Exactly when does one deserve to be called a writer? Of that, I have no idea, but I still would like to call myself that.
People communicate every second of every day. A juicy gossip here and an important announcement there, language is one of the aspects of humanity that separates us from other animals. The ability to interact exceptionally with one another by uttering a bunch of syllables to form an audible, sensible sound is nothing short of extraordinary. You know what is just as wonderful as that? The ability to make sense of symbols that we call letters and numbers. Fundamentally speaking, it is wonderful to think that a mere compilation of these symbols has a powerful effect. It can hurt.

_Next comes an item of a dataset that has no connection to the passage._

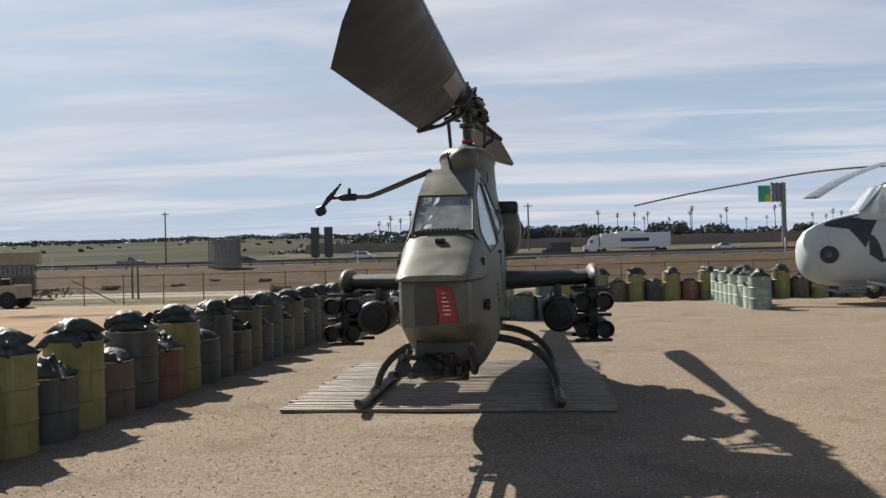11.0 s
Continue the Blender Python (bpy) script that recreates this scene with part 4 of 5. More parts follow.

It can inspire. It can be a source of dismay. It can change someone's life.
In my case, I would like my compilated symbols to evoke a sense of genuine, naked humanity through creative writing. I am certain that everyone wants something timeless to leave behind before they breathe their last, and I am no different. Through my short stories and novels, I want to influence people. To create timeless pieces of literature that will be relevant for a long time is my life-long goal. However, I am well aware that I am still far from even seeing the finish line with my own eyes. Through this blog, I want to hit two birds with one stone: practicing my writing and expressing myself.
Writing is lonely. More accurately, it is an activity that demands loneliness. As a person with depression, I have sometimes wondered why I had settled with this pursuit. If I may be honest, writing actually drives me nearer and nearer towards insanity.

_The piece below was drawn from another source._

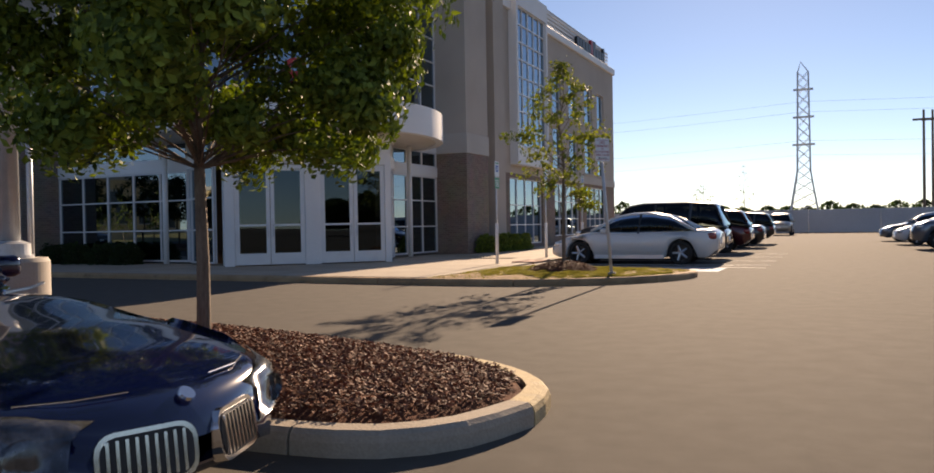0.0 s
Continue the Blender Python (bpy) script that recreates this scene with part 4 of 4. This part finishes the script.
    if grille == "double":
        for s in (-1, 1):
            g = part("grille", rounded_slab(0.37, 0.21, 0.06, 0.07), CHROME, t, "chrome-framed grille", m=Matrix.Translation((L - 0.04, s * 0.225, 0.27)) @ Matrix.Rotation(radians(90 + s * 20), 4, "Z") @ Matrix.Rotation(radians(-9), 4, "X"))
            dark = rounded_slab(0.335, 0.175, 0.02, 0.06)
            bmesh.ops.translate(dark, verts=dark.verts, vec=(0, -0.024, 0.0175))
            part("grille_backing", dark, DARK, g, "dark grille opening")
            for k in range(9):
                part("grille_bar", box(-0.15 + 0.034 * k, -0.046, 0.03, -0.138 + 0.034 * k, -0.033, 0.182), CHROME, g)
        badge = tube([(L - 0.08, 0, 0.55), (L - 0.072, 0, 0.56)], [0.036, 0.033], 18)
        part("badge", badge, CHROME, t, "small round hood badge")
    else:
        part("grille", box(L - 0.12, -W * 0.36, nose - 0.26, L - 0.035, W * 0.36, nose - 0.13, 0.02), DARK, t, "dark grille")
        part("grille_trim", box(L - 0.06, -W * 0.38, nose - 0.125, L - 0.025, W * 0.38, nose - 0.1, 0.008), CHROME, t)
    if not long_nose:
        part("number_plate", box(L - 0.05, -0.16, low + 0.28, L + 0.005, 0.16, low + 0.4), SIGN_WHITE, t)
    part("number_plate", box(-L - 0.005, -0.16, tail - 0.42, -L + 0.05, 0.16, tail - 0.28), SIGN_WHITE, t)
    part("floor_pan", box(-L + 0.35, -W * 0.7, low + 0.02, L - 0.35, W * 0.7, low + 0.2), DARK, t)
    for sx in (0.25, -0.75):
        for s in (-1, 1):
            part("seat", box(sx - 0.2, s * 0.4 - 0.25, 0.5, sx + 0.05, s * 0.4 + 0.25, 1.12 + (0.14 if tall else 0), 0.06), SEAT, t)
    for s in (-0.3, 0.25):
        if long_nose:
            part("wiper", tube([(x1 + 0.72, s + 0.1, 0.875), (x1 + 0.64, s + 0.3, 0.885), (x1 + 0.4, s + 0.55, 0.89)], 0.009, 5), STEEL, t)
            continue
        part("wiper", tube([(x1 - 0.05, s - 0.02, 0.92 if long_nose else 0.985 if not tall else 1.12), (x1 - 0.22, s + 0.42, 1.03 if not tall else 1.2)], 0.01, 5), STEEL if long_nose else DARK, t)
    return t


def parked(x, y, turn):
    return pose(x, y, 0, 0, 0, turn)


BLUE = car_paint("deep_blue_paint", (0.002, 0.006, 0.04), 0.0, 0.1)
WHITE_P = car_paint("pearl_white_paint", (0.72, 0.72, 0.72), 0.0)
BLACK_P = car_paint("black_paint", (0.012, 0.012, 0.014), 0.2)
SILVER_P = car_paint("silver_paint", (0.15, 0.18, 0.225), 0.5, 0.22)
TEAL_P = car_paint("dark_teal_paint", (0.09, 0.14, 0.15), 0.4)
RED_P = car_paint("maroon_paint", (0.09, 0.012, 0.015), 0.3)
BEIGE_P = car_paint("beige_paint", (0.45, 0.4, 0.33), 0.4)
car(parked(-1.92, 1.72, 0), "deep blue sedan with a double chrome grille beside the mulch island", BLUE, "sedan", 4.85, 1.84, 1.43, grille="double")
car(parked(-7.5, 1.4, 180), "dark teal off-road vehicle beside the mulch island", TEAL_P, "suv", 4.75, 1.84, 1.78)
car(parked(-2.75, 22.4, 180), "pearl white sedan parked nose to the sidewalk", WHITE_P, "sedan", 4.82, 1.84, 1.47)
car(parked(-2.9, 25.1, 180), "black sport utility car parked nose to the sidewalk", BLACK_P, "suv", 4.9, 1.95, 1.8)
car(parked(-2.6, 30.6, 180), "maroon sedan in the row by the sidewalk", RED_P, "suv", 4.6, 1.85, 1.62)
car(parked(-2.7, 36.2, 180), "dark sedan in the row by the sidewalk", BLACK_P, "sedan")
car(parked(-2.6, 41.8, 180), "dark wagon in the row by the sidewalk", BLACK_P, "suv", 4.6, 1.85, 1.6)
car(parked(-24.6, 1.25, 4), "silver sedan parked nose to the aisle in shade", SILVER_P, "sedan", 4.75, 1.78, 1.42)
car(parked(-27.8, -1.1, 0), "pale blue-grey sedan in the shaded row", SILVER_P, "sedan", 4.7, 1.78, 1.42)
car(parked(-29.5, -7.5, 180), "silver sedan in the far row", SILVER_P, "sedan")
car(parked(-43.5, 0.8, 0), "dark hatchback parked beyond an island", BLACK_P, "suv", 4.3, 1.8, 1.55)
car(parked(-50.5, 1.6, 0), "silver compact car beyond an island", SILVER_P, "sedan", 4.3)
car(parked(-38.0, -12.0, 20), "pale compact car at the far road", BEIGE_P, "sedan", 4.3)
car(parked(-1.7, 67.5, -90), "silver pickup-like car facing the aisle", BEIGE_P, "suv", 4.9, 1.9, 1.75)
car(parked(6.9, 46.0, 180), "silver sedan parked across the aisle", SILVER_P, "sedan")
car(parked(7.2, 39.5, 180), "white sedan parked across the aisle", WHITE_P, "sedan")
car(parked(7.4, 33.5, 180), "silver wagon parked across the aisle", SILVER_P, "suv", 4.6, 1.85, 1.6)


# ---- distance ----
def far_building(name, x0, y0, x1, y1, h, material, label, cols, rows, face, band=None, turn=0.0, away=1.0):
    """A distant building: walls, roof edge and rows of windows on the side that is seen."""
    mid = Vector(((x0 + x1) / 2, (y0 + y1) / 2, 0))
    place = Vector((5.8 + (mid.x - 5.8) * away, 10 + (mid.y - 10) * away, 0))
    t = thing(name, Matrix.Translation(place) @ Matrix.Rotation(radians(turn), 4, "Z") @ Matrix.Scale(away, 4), label, "building")
    x0, x1, y0, y1 = x0 - mid.x, x1 - mid.x, y0 - mid.y, y1 - mid.y
    part("wall", box(x0, y0, 0, x1, y1, h), material, t)
    part("roof", box(x0 - 0.1, y0 - 0.1, h, x1 + 0.1, y1 + 0.1, h + 0.35), band or STUCCO_PALE, t)
    for i in range(cols):
        for j in range(rows):
            z0, z1 = h * (j + 0.28) / rows, h * (j + 0.8) / rows
            if face == "x":
                a, b = y0 + (y1 - y0) * (i + 0.25) / cols, y0 + (y1 - y0) * (i + 0.75) / cols
                pane_ob = part("window", box(x1 - 0.1, a, z0, x1 + 0.05, b, z1), CAR_DARK, t)
                part("lintel", box(x1 - 0.05, a - 0.12, z1, x1 + 0.12, b + 0.12, z1 + 0.16), band or STUCCO_PALE, pane_ob)
                part("sill", box(x1 - 0.05, a - 0.12, z0 - 0.12, x1 + 0.12, b + 0.12, z0), band or STUCCO_PALE, pane_ob)
            else:
                a, b = x0 + (x1 - x0) * (i + 0.25) / cols, x0 + (x1 - x0) * (i + 0.75) / cols
                part("window", box(a, y1 - 0.1, z0, b, y1 + 0.05, z1), CAR_DARK, t)
    return t


CAR_DARK = surface("far_window", (0.03, 0.04, 0.05), (0.09, 0.11, 0.13), 0.15, 0.3, 9, 0.0)
FAR_BRICK = surface("far_red_brick", (0.085, 0.045, 0.035), (0.19, 0.1, 0.075), 0.9, 1.6, 9, 0.1, stretch=(1, 1, 3))
FAR_RED = surface("far_red_paint", (0.16, 0.04, 0.032), (0.26, 0.07, 0.055), 0.8, 1.5, 9, 0.1)
FAR_TRIM = surface("far_brown_trim", (0.1, 0.07, 0.055), (0.18, 0.13, 0.1), 0.9, 0.8, 9, 0.1)
FAR_TAN = surface("far_tan_wall", (0.6, 0.42, 0.22), (0.78, 0.58, 0.34), 0.9, 0.3, 9, 0.1)
FAR_CREAM = surface("far_cream_wall", (0.5, 0.45, 0.38), (0.64, 0.58, 0.5), 0.9, 0.3, 9, 0.1)
FAR_GREY = surface("far_grey_wall", (0.4, 0.42, 0.45), (0.55, 0.57, 0.6), 0.9, 0.3, 9, 0.1)
diner = far_building("restaurant", -68, -15.6, -60, -11.0, 6.4, FAR_BRICK, "brown brick restaurant with a tall front", 3, 2, "x", FAR_TRIM, 14, away=1.33)
part("sign_band", box(4.0, -1.7, 5.3, 4.14, 1.0, 5.9), FAR_RED, diner, "red sign band")
part("cornice", box(3.95, -2.35, 3.4, 4.2, 2.35, 3.65), FAR_TRIM, diner)
for a in (-1.9, 0.3):
    part("awning", prism([(4.0, a), (4.9, a), (4.9, a + 1.5), (4.0, a + 1.5)], 2.5, 2.75), FAR_RED, diner, "red awning")
for a in (-2.3, -0.05, 2.1):
    part("pilaster", box(3.98, a, 0.0, 4.16, a + 0.22, 6.4), FAR_TRIM, diner)
far_building("restaurant", -68, -17.3, -60.6, -15.7, 5.0, FAR_BRICK, "dark brick side wing of the restaurant", 1, 1, "x", FAR_TRIM, 14, away=1.33)
far_building("shop", -70, -10.9, -62.5, -8.7, 4.7, FAR_BRICK, "small brick shop with teal windows", 2, 1, "x", None, 10, away=1.33)
far_building("shop", -66, -8.4, -60.5, -3.6, 4.6, FAR_TAN, "low tan shop building across the car park", 2, 1, "x", None, 50, away=1.33)
far_building("shop", -72, -6.6, -62, 0.2, 3.4, FAR_CREAM, "low cream shop building across the car park", 4, 1, "x", None, 48, away=1.33)
far_building("shop", -68, -30, -58, -17.8, 5.6, FAR_TAN, "low tan shop with dark windows", 4, 1, "x", away=1.33)
for n, (y, w, h, mat) in enumerate(((-8, 12, 13, FAR_CREAM), (8, 14, 12, FAR_GREY), (24, 12, 14, FAR_CREAM), (38, 12, 15, FAR_GREY), (54, 14, 16, FAR_CREAM), (72, 14, 15, FAR_GREY), (92, 16, 16, FAR_CREAM))):
    far_building("apartment_building", -250 - (n % 3) * 6, y, -232 - (n % 3) * 6, y + w * 1.05, h * 0.78, mat, "distant pale apartment building behind trees", 5, 4, "x")
tagged(part("low_wall", box(-112, 15.5, 0, -84, 15.9, 1.3, 0.02), FAR_CREAM), "low pale wall at the edge of the meadow", "wall", kind="structure")


def far_trees(name, spots, label, material, seed, count=420, fine=1.0):
    rnd = random.Random(seed)
    verts, faces = [], []
    for x, y, h, r in spots:
        for k in range(count):
            u = rnd.random()
            q = r * math.sin(math.pi * (0.12 + 0.85 * u)) * rnd.uniform(0.3, 1.0)
            a = rnd.uniform(0, 6.28)
            leaf_quad(verts, faces, Vector((x + q * math.cos(a), y + q * math.sin(a), h * (0.22 + 0.78 * u))), rnd.uniform(0.25, 0.5) * fine * (r / 3) ** 0.5, rnd)
    data = bpy.data.meshes.new(name)
    data.from_pydata(verts, [], faces)
    data.materials.append(material)
    return tagged(new(name, data), label, "trees", kind="stuff")


rnd = random.Random(77)
far_trees("far_trees", [(-195 + rnd.uniform(-12, 12), -30 + 2.6 * k + rnd.uniform(-1.3, 1.3), rnd.uniform(4.5, 8.0), rnd.uniform(1.8, 2.9)) for k in range(55)], "row of young green trees beyond the meadow", LEAF_FAR, 5)
far_trees("far_woods", [(-420 + rnd.uniform(-20, 20), 30 + 6 * k, rnd.uniform(20, 27), 9) for k in range(16)], "wooded rise on the skyline", LEAF_DARK, 6)
far_trees("far_woods", [(-120 + 6 * k, 250 + rnd.uniform(-15, 15), rnd.uniform(5, 8), 5) for k in range(40)], "low tree line on the skyline", LEAF_DARK, 7)
far_trees("far_woods", [(-90 + 7 * k, -130 + rnd.uniform(-10, 10), rnd.uniform(8, 14), 6) for k in range(30)], "tree line across the far road", LEAF_DARK, 9)
far_trees("far_woods", [(78 + rnd.uniform(-5, 5), -45 + 4.6 * k, rnd.uniform(5.0, 6.5) + 1.5 * math.sin(k * 0.45), 5.5) for k in range(32)], "tree line across the road behind the car park", LEAF_DARK, 13, 2200, 0.75)
for k in range(5):
    tree("young_tree", -52 - 9 * k, -14 - 4.5 * k, 0, 4.5, 1.3, 1.3, 900, 0.12, LEAF_FAR, "young green tree by the far shops", 90 + k, 0.05, 30, group="far shop trees")
# retaining wall at the far end of the aisle
wall_far = thing("barrier_wall", None, "long pale concrete barrier wall at the end of the car park", "wall", kind="structure")
for k in range(14):
    part("wall_panel", box(-30 + 6 * k, 79, 0, -24.02 + 6 * k, 79.35, 2.15, 0.02), FAR_GREY, wall_far)


def lattice_tower(x, y, h, w):
    t = thing("power_pylon", Matrix.Translation((x, y, 0)), "steel lattice power pylon on the skyline", "pylon")
    width_at = lambda z: w * (1 - 0.55 * min(1, z / (h * 0.35)) - 0.12 * z / h)  # noqa: E731
    levels = [h * k / 14 for k in range(15)]
    for sx, sy in ((-1, -1), (1, -1), (1, 1), (-1, 1)):
        part("leg", tube([(sx * width_at(z), sy * width_at(z), z) for z in levels], 0.16, 5), STEEL, t)
    for z0, z1 in zip(levels, levels[1:]):
        a, b = width_at(z0), width_at(z1)
        for p, q in (((-a, -a, z0), (b, -b, z1)), ((a, -a, z0), (-b, -b, z1)), ((-a, a, z0), (b, b, z1)), ((a, a, z0), (-b, b, z1)), ((-a, -a, z0), (-b, b, z1)), ((a, -a, z0), (b, b, z1))):
            part("brace", tube([p, q], 0.08, 4), STEEL, t)
    for z in (h * 0.52, h * 0.7, h * 0.88):
        a = width_at(z)
        part("cross_arm", box(-a * 1.8, -0.2, z, a * 1.8, 0.2, z + 0.5), STEEL, t)
    part("peak", tube([(-width_at(h), 0, h), (-0.5, 0, h + 2.5), (width_at(h), 0, h)], 0.16, 5), STEEL, t)
    return t


pylon = lattice_tower(-5.2, 205.0, 37.0, 3.6)
for x, y in ((12.0, 110.0), (13.0, 110.6)):
    t = thing("utility_pole", Matrix.Translation((x, y, 0)), "weathered wooden utility pole with a cross arm", "utility pole", "utility poles")
    part("pole", tube([(0, 0, 0), (0, 0, 14.5)], [0.2, 0.13], 10), BARK, t)
    part("cross_arm", box(-1.2, -0.08, 13.2, 1.2, 0.08, 13.45), BARK, t)
for k, (z, y) in enumerate(((30.0, 205), (27.5, 205), (20.5, 205), (17.0, 204))):
    pts = [(-160 + 20 * j, y - 205 + 0.1 * j, z - 2.5 * math.sin(math.pi * ((j % 8) / 8))) for j in range(20)]
    part("wire", tube(pts, 0.025, 4), DARK, pylon)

Nowadays, people are destined to be salarymen. I do not want this post to be about political philosophy, but I would like to share that I am an anarchist. Now, assuming that you, the reader, believe in the current general idea of "anarchy" and the concepts involving it, I would like to inform you that you have been misled. For this, I would like you to read works of iconic figures of anarchism and learn more all about it.

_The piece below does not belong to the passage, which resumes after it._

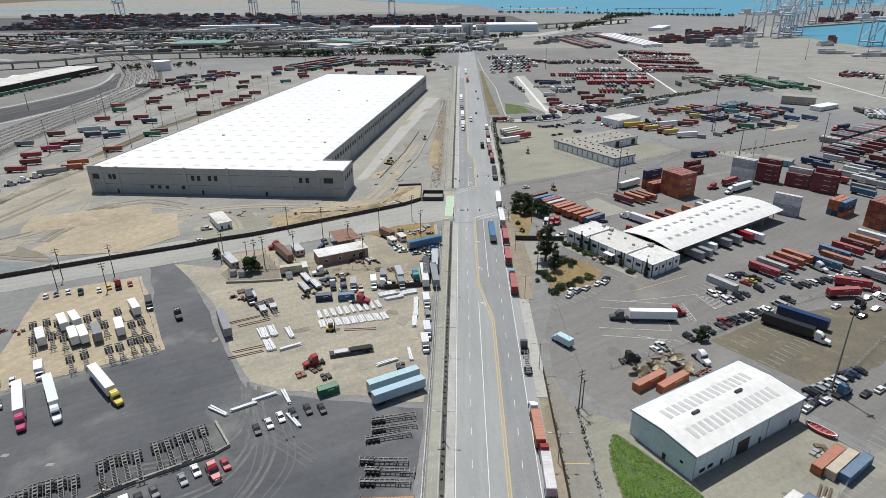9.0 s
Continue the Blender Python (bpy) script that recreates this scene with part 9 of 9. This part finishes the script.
ship = thing("moored_barge", "dark low barge moored at the quay", "barge", pose(668, 1520, 0, 0, 0, -30))
part("hull", boxes((-12, 12, -40, 40, 0.1, 4)), "black", ship)
part("deckhouse", boxes((-8, 8, -36, -24, 4, 10)), "wall_white", ship)


def quay_crane(x, y, deg, raised=True):
    """A ship-to-shore gantry: legs, sills, girder, raised boom, stays, machine house."""
    c = thing("quay_crane", "tall pale ship-to-shore gantry crane with a boom", "crane", pose(x, y, 0, 0, 0, deg), "quay cranes")

    def bar(name, p, q, r=0.75):
        r = r * 1.7
        bm = bmesh.new()
        cyl(bm, p, q, r, 6)
        part(name, bm, "crane", c)
    for u in (-9, 9):
        for v in (-15, 15):
            bar("leg", (u, v, 0), (u, v, 46))
        bar("sill_beam", (u, -15, 6), (u, 15, 6), 0.9)
        bar("portal_beam", (u, -15, 40), (u, 15, 40), 0.9)
        bar("brace", (u, -15, 8), (u, 15, 38), 0.5)
        bar("mast_leg", (u, 15, 46), (u * 0.3, 12, 72), 0.6)
    for v in (-15, 15):
        bar("cross_beam", (-9, v, 40), (9, v, 40), 0.8)
    tip = (44, 88) if raised else (72, 44)
    for name, p, q, r in (("girder", (-40, 43), (16, 43), 1.1), ("boom", (16, 43), tip, 0.95), ("stay", (12, 72), (34, 72) if raised else (60, 45), 0.3), ("back_stay", (12, 72), (-36, 44), 0.35)):
        bm = bmesh.new()
        for u in (-3, 3):
            cyl(bm, (u, *p), (u, *q), r * 1.7, 6)
        part(name, bm, "crane", c)
    part("machine_house", boxes((-4.5, 4.5, -34, -18, 44, 50)), "crane", c)
    part("operator_cab", boxes((-1.6, 1.6, 6, 10, 38, 41)), "wall_white", c)


for x, y, d in ((556, 1420, -72), (600, 1400, -72), (640, 1440, -72), (690, 1560, -60), (740, 1700, 120), (830, 1750, 120), (920, 1800, 120), (1010, 1850, 120)):
    quay_crane(x, y, d)
for x, y, d in ((-1180, 2380, 0), (-700, 2330, 0), (-560, 2340, 0), (-240, 2350, 0)):
    quay_crane(x, y, d)
quay_crane(672, 1240, -75, False)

With that being said, everybody who knows me has always seen me as idealistic and proud. People judge me for being unemployed since I graduated two years ago and dropped law school one year ago. My loneliness is a combination of my depression, lack of people's understanding of what I want to do, and my overall beliefs (and the lack of being with like-minded people thereof).
I have ideas dancing in my head. They are so crowded in there that some of them want to be manifested in the physical world through my writings. Yes, I may be farfetched, stubborn, or perhaps out of my depth, but writing is something that I am compelled to do.
And I have no motivation other than the desire to be listened to.